» What to do: Answer with one number: how many lines hold the string "part".

» Source data:

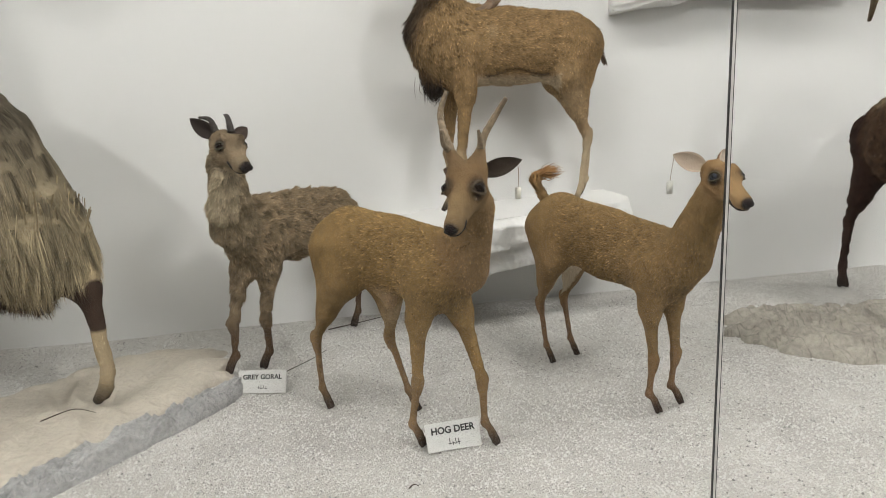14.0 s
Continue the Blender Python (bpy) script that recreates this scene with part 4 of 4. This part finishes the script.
def hog_doe():
    M = Mount("mounted_hog_deer_doe", (-1.49, 2.07, 0), (0.96, 0.28, 0), "reddish-brown hog deer doe mount with paper ear tag on gravel")
    coat, low = (0.208, 0.134, 0.06), (0.2, 0.12, 0.065)
    C, mid, P = (-1.405, 1.83, 0.465), (-1.49, 2.07, 0.495), (-1.565, 2.3, 0.53)
    torso(M, C, 0.106, mid, 0.105, P, 0.114, coat, 0.013, 0.82)
    legs(M, C, 0.115, P, 0.116, [(-1.36, 1.84, 0), (-1.46, 1.80, 0)], [(-1.50, 2.36, 0), (-1.62, 2.31, 0)], coat, low, 0.59, 0.008)
    M.seg((-1.38, 1.66, 0.71), 0.034, (-1.405, 1.765, 0.5), 0.062, coat, 0.01, k=0.05)
    M.seg((-1.372, 1.635, 0.68), 0.03, (-1.375, 1.73, 0.51), 0.053, coat, 0.01, k=0.05)
    head(M, (-1.372, 1.632, 0.765), 0.047, (-1.373, 1.514, 0.707), 0.021, (0.21, 0.13, 0.062), (0.27, 0.17, 0.08), eye=0.015, fur=0.008, eyecol=(0.03, 0.035, 0.045), chin=(0.34, 0.24, 0.14))
    M.seg((-1.585, 2.405, 0.62), 0.02, (-1.625, 2.42, 0.7), 0.012, coat, 0.02)
    M.seg((-1.625, 2.42, 0.7), 0.012, (-1.59, 2.4, 0.735), 0.006, (0.4, 0.22, 0.09), 0.025)

    def tint(v, n, c):
        in_leg = ((v[:, 1] > 2.18) & (v[:, 2] < 0.44) & (v[:, 2] > 0.25) & (np.abs(v[:, 0] + 1.56 - (v[:, 1] - 2.3) * -0.3) < 0.055))[:, None]
        return np.where(in_leg, (0.55, 0.46, 0.34), c)
    M.skin(0.0075, 75000, 0.0019, 0.0045, tint, relief=40, lock=4, lift=0.2, vivid=1.15)
    M.tuft((-1.61, 2.41, 0.72), (-1.545, 2.38, 0.735), 160, 0.008, 0.012, (0.35, 0.19, 0.08), 0.002)
    M.ear((-1.398, 1.655, 0.79), (-1.472, 1.695, 0.825), 0.027, (-0.3, -0.9, 0), (0.25, 0.15, 0.08), (0.42, 0.34, 0.27))
    M.ear((-1.346, 1.655, 0.79), (-1.272, 1.72, 0.825), 0.027, (0.3, -0.9, 0), (0.25, 0.15, 0.08), (0.5, 0.42, 0.34))
    M.strand([(-1.47, 1.69, 0.82), (-1.478, 1.688, 0.78), (-1.482, 1.688, 0.75)], 0.0009, (0.25, 0.2, 0.15))
    M.add(*box(0.018, 0.003, 0.036, (-1.483, 1.688, 0.733)), (0.6, 0.6, 0.55), 1)
    M.done()


def goral():
    M = Mount("mounted_goral", (-2.55, 2.82, 0), (0.79, -0.615, 0), "grey-brown shaggy goral mount with short black horns on gravel")
    coat, leg = (0.215, 0.16, 0.1), (0.1, 0.062, 0.036)
    C, mid, P = (-2.70, 2.645, 0.535), (-2.55, 2.82, 0.53), (-2.40, 2.99, 0.525)
    torso(M, C, 0.128, mid, 0.122, P, 0.12, coat, 0.026, 0.85)
    legs(M, C, 0.128, P, 0.12, [(-2.69, 2.60, 0), (-2.82, 2.57, 0)], [(-2.30, 3.03, 0), (-2.44, 3.08, 0)], coat, leg, 0.8, 0.014)
    M.seg((-2.765, 2.42, 0.83), 0.055, (-2.765, 2.545, 0.58), 0.085, (0.2, 0.155, 0.1), 0.015, k=0.05)
    M.seg((-2.755, 2.37, 0.79), 0.03, (-2.79, 2.44, 0.66), 0.05, (0.4, 0.33, 0.23), 0.022, k=0.03)
    head(M, (-2.75, 2.375, 0.885), 0.056, (-2.697, 2.305, 0.825), 0.028, (0.17, 0.125, 0.08), (0.26, 0.2, 0.13), eye=0.014, fur=0.011)
    M.seg((-2.31, 3.09, 0.56), 0.02, (-2.24, 3.11, 0.47), 0.01, (0.05, 0.035, 0.025), 0.03)
    M.skin(0.0085, 80000, 0.0021, 0.0119, relief=26, lift=0.34, lock=16, vivid=0.8)
    hc = (0.04, 0.032, 0.028)
    M.horn([(-2.775, 2.385, 0.93), (-2.795, 2.41, 0.975), (-2.835, 2.45, 0.985)], 0.012, 0.004, hc, 6, 0.002, 26)
    M.horn([(-2.725, 2.375, 0.93), (-2.735, 2.4, 0.98), (-2.75, 2.45, 0.99)], 0.012, 0.004, hc, 6, 0.002, 26)
    M.ear((-2.79, 2.395, 0.92), (-2.855, 2.375, 0.982), 0.027, (0.1, -0.9, 0), (0.1, 0.07, 0.05), (0.05, 0.04, 0.035))
    M.ear((-2.715, 2.42, 0.91), (-2.682, 2.515, 0.945), 0.025, (0.1, -0.9, 0), (0.1, 0.07, 0.05), (0.08, 0.06, 0.05))
    M.done()


def markhor():
    M = Mount("mounted_markhor", (-3.7, 2.4, 0), (0.15, -0.98, 0), "large long-haired grey and straw markhor mount with twisted horns")
    top, straw, leg = (0.12, 0.1, 0.072), (0.3, 0.245, 0.155), (0.42, 0.33, 0.21)
    C, mid, P = (-4.0, 2.52, 1.06), (-3.76, 2.45, 1.02), (-3.6, 2.39, 0.92)
    torso(M, C, 0.27, mid, 0.22, P, 0.15, top, 0.07, 0.8, 1.4)
    legs(M, C, 0.25, P, 0.2, [(-4.2, 2.3, 0.05), (-3.94, 2.74, 0.05)], [(-3.56, 2.14, 0.05), (-3.2, 2.3, 0.05)], leg, leg, 1.45, 0.02)
    for k in range(4):
        u = k / 3
        x, y = -4.0 + 0.52 * u, 2.5 - 0.14 * u
        M.seg((x - 0.06 * u, y, 1.08 - 0.22 * u), 0.25 - 0.11 * u, (x + 0.02, y, 0.66), 0.19 - 0.02 * u, top, 0.09, 0.9, 0.2, 2.5)
    M.seg((-3.73, 2.41, 1.03), 0.13, (-3.38, 2.34, 0.62), 0.12, top, 0.1, 0.9, 0.2, 2.0)
    M.seg((-3.98, 2.44, 1.6), 0.13, (-4.02, 2.5, 1.2), 0.21, top, 0.12, k=0.06, drop=0.5)
    head(M, (-3.93, 2.4, 1.78), 0.1, (-4.05, 2.28, 1.66), 0.055, top, top, eye=0.018, fur=0.03)

    def tint(v, n, c):
        w = np.clip((1.0 - v[:, 2]) / 0.45, 0, 1)[:, None]
        c = np.where((v[:, 2] > 0.5)[:, None], np.array(top) * (1 - w) + np.array(straw) * w, c)
        k = ((v[:, 2] > 0.3) & (v[:, 2] < 0.47))[:, None]
        return np.where(k, (0.045, 0.028, 0.02), c)
    M.skin(0.0125, 90000, 0.0022, 0.012, tint, lift=0.1, relief=12, stray=0.1, fall=True, lock=9, vivid=0.9)
    hc = (0.1, 0.075, 0.055)
    M.horn([(-3.88, 2.38, 1.83), (-3.68, 2.38, 1.77), (-3.52, 2.39, 1.79), (-3.41, 2.4, 1.9), (-3.35, 2.4, 2.06), (-3.29, 2.4, 2.14), (-3.235, 2.4, 2.165)], 0.05, 0.012, hc, 9, 0.008, 90, 0.6)
    M.horn([(-3.98, 2.42, 1.84), (-4.05, 2.5, 2.0), (-4.0, 2.55, 2.2), (-3.95, 2.6, 2.4)], 0.05, 0.012, hc, 9, 0.008, 70, 0.6)
    r = random.Random(4)
    for i in range(50):
        u = i / 49
        for s in (-1, 1):
            x, y = -4.05 + 0.68 * u, 2.51 - 0.16 * u + s * (0.16 - 0.04 * u)
            M.tuft((x, y, 0.66 + r.uniform(-0.04, 0.08)), (x + r.uniform(-0.02, 0.03), y + s * 0.01, 0.48 + r.uniform(-0.08, 0.1)), 50, 0.03, 0.016, straw if r.random() < 0.7 else (0.2, 0.15, 0.09), 0.0024)
    for i in range(24):
        a = -1.4 + 2.8 * i / 23
        x, y = -3.38 + 0.1 * math.cos(a), 2.35 + 0.1 * math.sin(a)
        M.tuft((x, y, 0.68 + r.uniform(-0.05, 0.06)), (x - 0.02 * math.cos(a), y - 0.01 * math.sin(a), 0.48 + r.uniform(-0.08, 0.1)), 60, 0.03, 0.016, straw if r.random() < 0.75 else (0.22, 0.17, 0.1), 0.0024)
    M.done()


def bear():
    M = Mount("mounted_black_bear", (2.95, 2.85, 0), (0, 1, 0), "black bear mount reared up with its forepaws on a ledge")
    coat = (0.014, 0.01, 0.01)
    M.seg((2.64, 2.84, 1.17), 0.17, (2.98, 2.85, 0.78), 0.21, coat, 0.03, k=0.06)
    M.seg((2.98, 2.85, 0.78), 0.21, (3.3, 2.84, 0.42), 0.24, coat, 0.03, k=0.06)
    M.seg((2.44, 2.83, 1.4), 0.12, (2.6, 2.84, 1.2), 0.17, coat, 0.03, k=0.06)
    M.seg((2.41, 2.8, 1.42), 0.115, (2.4, 2.82, 1.41), 0.115, coat, 0.022, k=0.05)
    M.seg((2.27, 2.6, 1.335), 0.04, (2.31, 2.66, 1.35), 0.05, (0.16, 0.09, 0.045), 0.008, k=0.02)
    M.seg((2.335, 2.695, 1.38), 0.064, (2.38, 2.77, 1.4), 0.09, coat, 0.012, k=0.03)
    M.seg((2.5, 2.72, 1.12), 0.12, (2.28, 2.7, 1.19), 0.09, (0.028, 0.014, 0.01), 0.025, k=0.05)
    M.seg((2.28, 2.7, 1.19), 0.085, (2.13, 2.76, 1.34), 0.06, (0.028, 0.014, 0.01), 0.02, k=0.03)
    M.seg((3.15, 2.72, 0.42), 0.19, (2.97, 2.68, 0.26), 0.15, (0.024, 0.014, 0.012), 0.025, k=0.05)
    M.seg((2.97, 2.68, 0.26), 0.14, (2.99, 2.68, 0.09), 0.085, coat, 0.02, k=0.04)
    M.seg((2.99, 2.68, 0.07), 0.07, (2.88, 2.64, 0.045), 0.05, coat, 0.015, k=0.03)
    M.seg((3.3, 2.9, 0.3), 0.18, (3.3, 2.9, 0.08), 0.08, coat, 0.02, k=0.04)
    M.spot((2.235, 2.56, 1.36), 0.036, (0.01, 0.008, 0.008), 0.5)
    M.skin(0.0125, 39000, 0.0032, 0.0136, relief=18)
    for e in ((2.285, 2.8, 1.495), (2.52, 2.82, 1.52)):
        M.ball(e, 0.042, coat, 0)
    for e in ((2.28, 2.705, 1.43), (2.375, 2.675, 1.43)):
        M.ball(e, 0.013, (0.012, 0.008, 0.006))
    M.done()


def cub():
    M = Mount("mounted_bear_cub", (2.640, 2.9, 2.1), (0, 1, 0), "black bear cub mount with white chest climbing a log")
    coat = (0.012, 0.01, 0.012)
    M.seg((2.700, 2.88, 2.3), 0.12, (2.550, 2.89, 2.07), 0.15, coat, 0.02, k=0.05)
    M.seg((2.850, 2.84, 2.42), 0.095, (2.740, 2.87, 2.34), 0.1, coat, 0.018, k=0.05)
    M.seg((2.910, 2.76, 2.38), 0.035, (2.870, 2.8, 2.4), 0.055, (0.22, 0.14, 0.06), 0.008, k=0.03)
    M.seg((2.740, 2.78, 2.24), 0.06, (2.880, 2.8, 2.2), 0.045, coat, 0.015, k=0.03)
    M.seg((2.590, 2.78, 2.03), 0.09, (2.740, 2.78, 2.06), 0.055, coat, 0.015, k=0.03)
    M.spot((2.720, 2.77, 2.22), 0.05, (0.7, 0.68, 0.64), 0.3)
    M.skin(0.011, 18000, 0.0028, 0.0102, relief=22)
    for e in ((2.780, 2.86, 2.51), (2.910, 2.88, 2.5)):
        M.ball(e, 0.032, coat, 0)
    M.done()
    path = spline([(2.67, 2.98, 1.6), (2.79, 2.97, 1.85), (2.93, 2.98, 2.15), (3.02, 3.02, 2.36)], 30)
    v, f = tube(path, [0.085 + 0.045 * math.sin(min(1, i / 7) * 1.57) for i in range(30)], 22)
    v = [q + 0.02 * noise.noise(Vector(q * 9)) for q in v]
    tagged(part("log", v, f, BARK, smooth=True), "reddish-brown varnished log fixed to the wall", "log")


def civet():
    M = Mount("mounted_civet", (-2.4, 2.92, 2.25), (0, 1, 0), "dark grey civet mount with raised black tail on a ledge")
    coat, black = (0.062, 0.052, 0.038), (0.018, 0.015, 0.015)
    M.seg((-2.64, 2.9, 2.35), 0.072, (-2.40, 2.91, 2.355), 0.095, coat, 0.018, k=0.05)
    M.seg((-2.40, 2.91, 2.355), 0.095, (-2.24, 2.92, 2.32), 0.075, coat, 0.018, k=0.05)
    M.seg((-2.79, 2.87, 2.385), 0.048, (-2.66, 2.9, 2.36), 0.06, (0.045, 0.035, 0.028), 0.012, k=0.04)
    M.seg((-2.875, 2.83, 2.365), 0.026, (-2.8, 2.86, 2.385), 0.042, (0.06, 0.04, 0.03), 0.006, k=0.03)
    for x, y in ((-2.66, 2.84), (-2.6, 2.96), (-2.28, 2.84), (-2.24, 2.98)):
        M.seg((x, y, 2.32), 0.045, (x, y, 2.265), 0.025, black, 0.01, k=0.03)
        M.seg((x, y, 2.263), 0.022, (x - 0.05, y - 0.01, 2.262), 0.018, black, 0.006, k=0.02)
    t = spline([(-2.22, 2.92, 2.31), (-2.1, 2.9, 2.27), (-1.95, 2.88, 2.255), (-1.87, 2.88, 2.32), (-1.83, 2.88, 2.41), (-1.805, 2.88, 2.5)], 12)
    for i in range(11):
        M.seg(t[i], 0.028 - 0.0006 * i, t[i + 1], 0.0275 - 0.0006 * i, lerp(coat, black, min(1, i / 3)), 0.02, k=0.02)
    M.skin(0.008, 30000, 0.0024, 0.0102, relief=26)
    for e in ((-2.77, 2.83, 2.43), (-2.77, 2.91, 2.43)):
        M.ball(e, 0.02, black, 0)
    M.ball((-2.835, 2.815, 2.395), 0.008, (0.01, 0.01, 0.01))
    M.tuft((-1.806, 2.88, 2.49), (-1.785, 2.88, 2.565), 160, 0.014, 0.012, black, 0.003)
    M.done()


for build in (ibex, urial, recliner, mouflon, blackbuck, fawn, hog_deer, hog_doe, goral, markhor, bear, cub, civet):
    build()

» Task output: 2